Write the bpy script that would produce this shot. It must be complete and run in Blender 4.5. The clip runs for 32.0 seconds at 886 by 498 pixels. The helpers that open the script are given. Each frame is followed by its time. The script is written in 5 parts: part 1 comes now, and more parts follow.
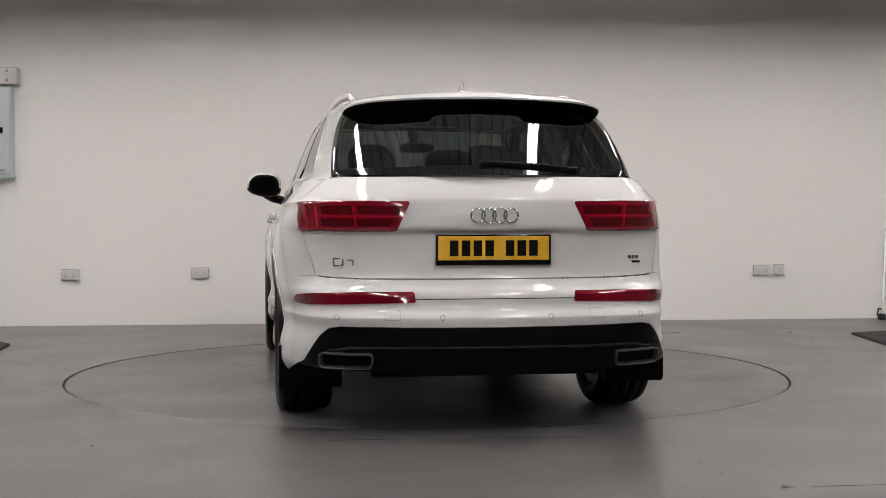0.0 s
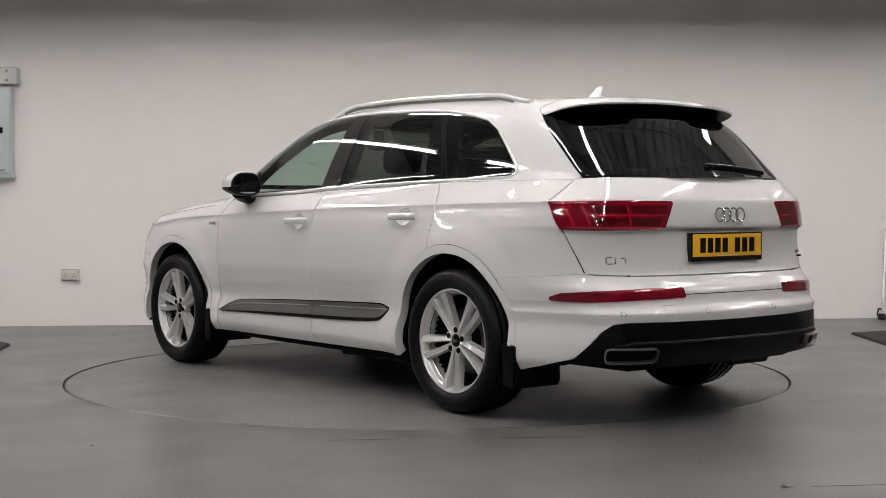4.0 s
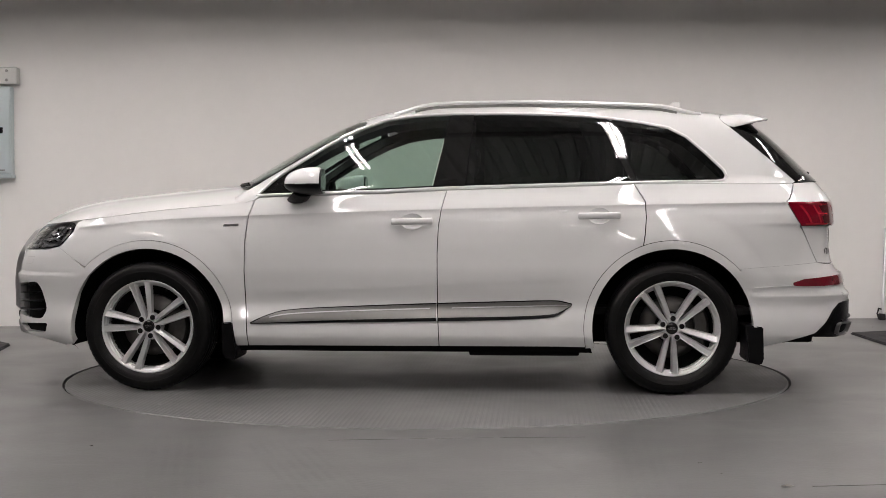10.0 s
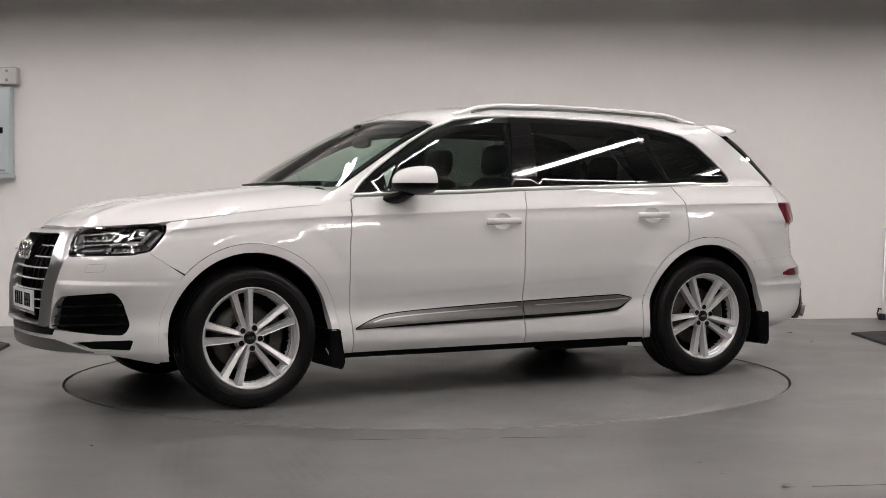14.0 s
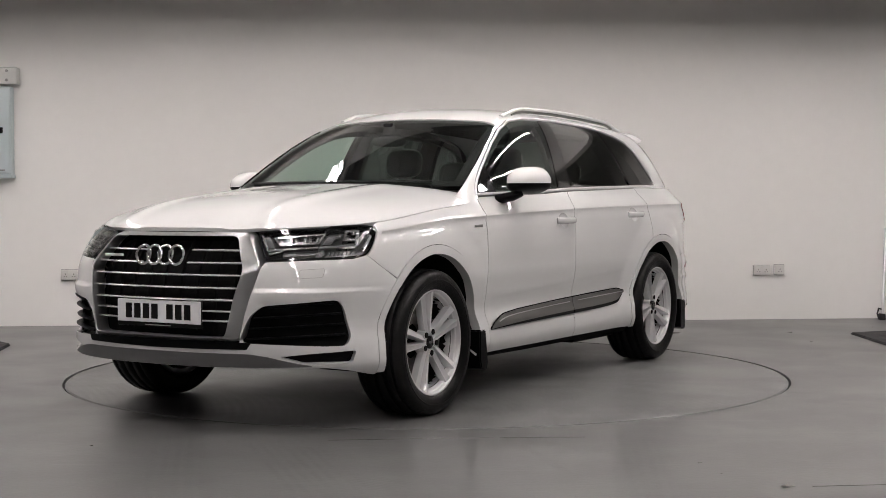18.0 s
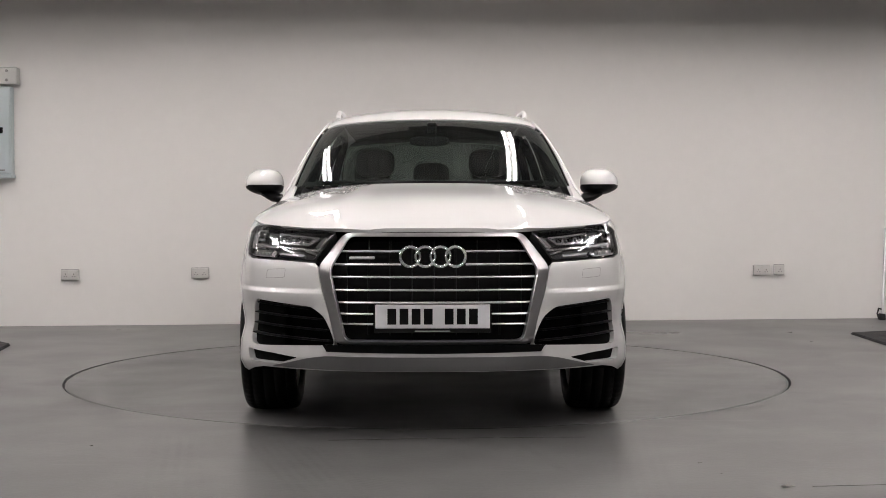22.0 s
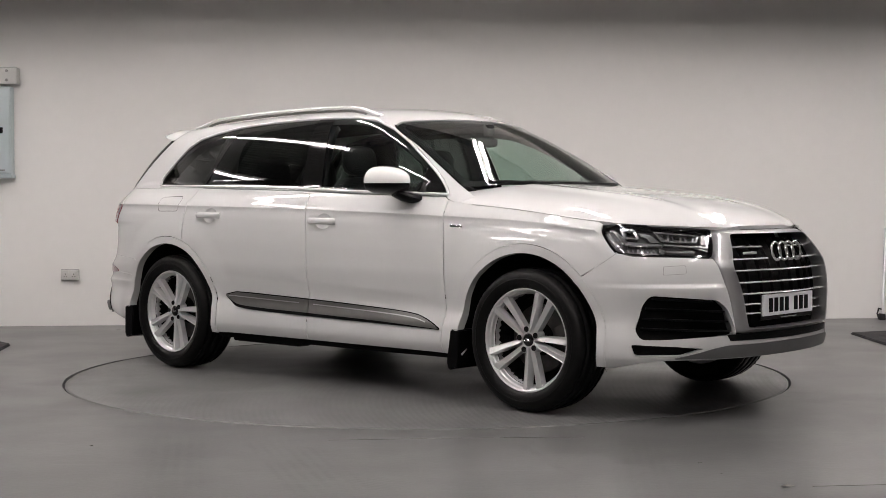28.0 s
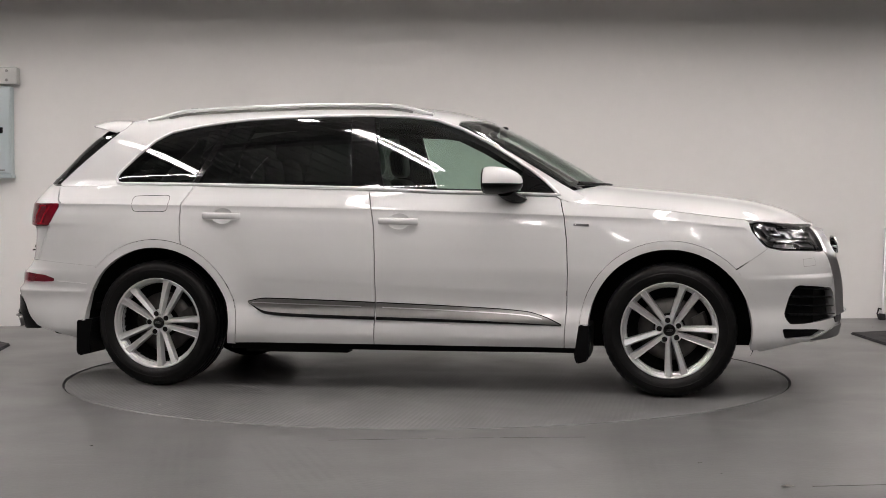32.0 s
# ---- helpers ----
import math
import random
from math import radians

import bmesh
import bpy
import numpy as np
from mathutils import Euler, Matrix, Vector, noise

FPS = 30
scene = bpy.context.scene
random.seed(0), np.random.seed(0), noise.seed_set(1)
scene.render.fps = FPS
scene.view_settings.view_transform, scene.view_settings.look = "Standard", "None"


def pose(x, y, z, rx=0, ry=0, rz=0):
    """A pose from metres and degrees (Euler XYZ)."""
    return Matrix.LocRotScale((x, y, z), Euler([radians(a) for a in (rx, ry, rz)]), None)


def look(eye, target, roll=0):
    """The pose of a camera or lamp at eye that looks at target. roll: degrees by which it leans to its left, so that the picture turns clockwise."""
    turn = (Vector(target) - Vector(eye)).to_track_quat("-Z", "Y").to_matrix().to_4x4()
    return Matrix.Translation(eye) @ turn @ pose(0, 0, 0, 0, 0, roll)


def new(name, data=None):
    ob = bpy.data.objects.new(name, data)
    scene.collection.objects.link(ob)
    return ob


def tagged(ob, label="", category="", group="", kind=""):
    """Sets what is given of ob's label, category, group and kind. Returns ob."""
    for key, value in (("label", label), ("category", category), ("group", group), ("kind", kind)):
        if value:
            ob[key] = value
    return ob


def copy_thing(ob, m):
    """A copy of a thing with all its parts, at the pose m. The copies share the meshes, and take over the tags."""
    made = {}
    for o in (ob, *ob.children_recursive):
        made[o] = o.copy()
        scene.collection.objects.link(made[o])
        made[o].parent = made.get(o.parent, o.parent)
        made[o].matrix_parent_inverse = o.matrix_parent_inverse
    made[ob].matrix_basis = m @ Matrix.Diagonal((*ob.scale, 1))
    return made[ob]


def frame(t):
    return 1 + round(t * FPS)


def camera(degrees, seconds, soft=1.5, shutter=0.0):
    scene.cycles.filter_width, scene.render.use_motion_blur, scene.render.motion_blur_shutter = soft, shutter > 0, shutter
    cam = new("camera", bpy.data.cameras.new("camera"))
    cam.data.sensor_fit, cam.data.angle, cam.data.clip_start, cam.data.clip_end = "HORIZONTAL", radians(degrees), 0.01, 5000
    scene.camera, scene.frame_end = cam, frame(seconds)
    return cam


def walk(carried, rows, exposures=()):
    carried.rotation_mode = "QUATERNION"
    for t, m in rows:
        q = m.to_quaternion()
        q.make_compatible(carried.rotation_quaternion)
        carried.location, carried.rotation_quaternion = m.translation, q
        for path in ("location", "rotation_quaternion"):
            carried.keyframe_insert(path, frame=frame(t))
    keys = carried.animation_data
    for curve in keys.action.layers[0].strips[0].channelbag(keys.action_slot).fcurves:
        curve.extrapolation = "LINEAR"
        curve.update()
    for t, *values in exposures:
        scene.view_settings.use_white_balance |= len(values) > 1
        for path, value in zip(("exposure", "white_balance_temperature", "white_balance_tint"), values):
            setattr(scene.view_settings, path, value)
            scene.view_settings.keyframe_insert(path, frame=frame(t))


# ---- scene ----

▸ SHORT EXERCISE
Look above for the line that holds "keys = carried.animation_data", then copy it and each line after it exactly, through the last line of the data.

▸ RESPONSE BELOW
    keys = carried.animation_data
    for curve in keys.action.layers[0].strips[0].channelbag(keys.action_slot).fcurves:
        curve.extrapolation = "LINEAR"
        curve.update()
    for t, *values in exposures:
        scene.view_settings.use_white_balance |= len(values) > 1
        for path, value in zip(("exposure", "white_balance_temperature", "white_balance_tint"), values):
            setattr(scene.view_settings, path, value)
            scene.view_settings.keyframe_insert(path, frame=frame(t))


# ---- scene ----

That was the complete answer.